The FCA has carried out a review of the second charge mortgage market and, although it found examples of good practice from lenders and intermediaries, it also found several weaknesses that it says may put borrowers at increased risk of financial harm as they typically have higher interest rates and are used by consumers who often have a high level of debt, making them likely to have characteristics of vulnerability.  Although second charge mortgages comprise only around 4% of regulated mortgage sales, the potential for consumer harm is significant.

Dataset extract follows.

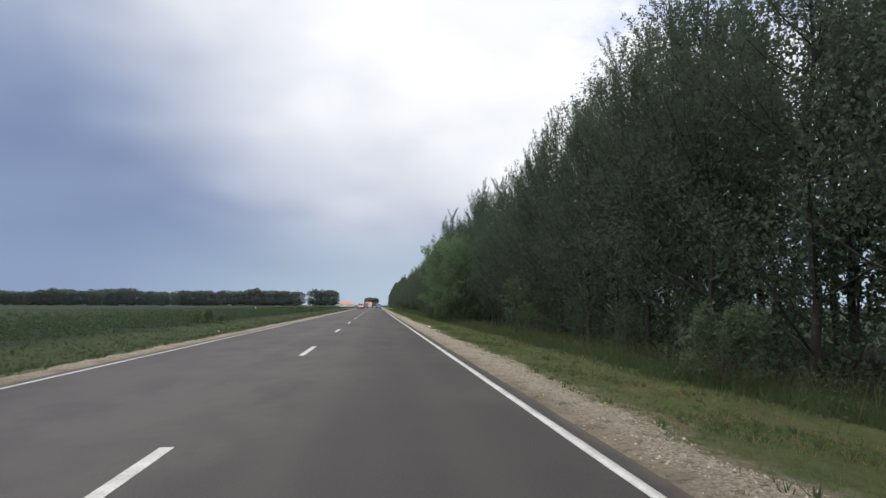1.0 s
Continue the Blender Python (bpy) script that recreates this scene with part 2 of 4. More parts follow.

Its key criticisms were of:

  • affordability assessments that did not seem to take into account key living expenses – the FCA particularly noted that some firms did not seem adequately to consider expenses like childcare costs and household goods and repairs;
  • advising customers to consider debt consolidation when it was not clear this would be appropriate – the FCA said some advisers did not seem to consider what other potential options the customer might have;
  • lenders and intermediaries working together – the FCA found that some intermediaries did not always pass on relevant information to lenders, and outcomes testing was sometimes narrow and considered only the point funds were released, not the whole customer journey;
  • poor record keeping, which made it hard to assess whether advice has been suitable; and
  • unclear fees that made comparisons difficult, especially when these were added to loans – given that fees for second charge mortgages are higher than for first-charge mortgages, intermediaries also did not always provide enough information to enable the value to be assessed.

The FCA expects all relevant firms to consider its findings and take appropriate action, while it communicates directly as needed with the firms involved in the survey. It is also considering rulebook changes that will further support good customer outcomes for customers consolidating debt.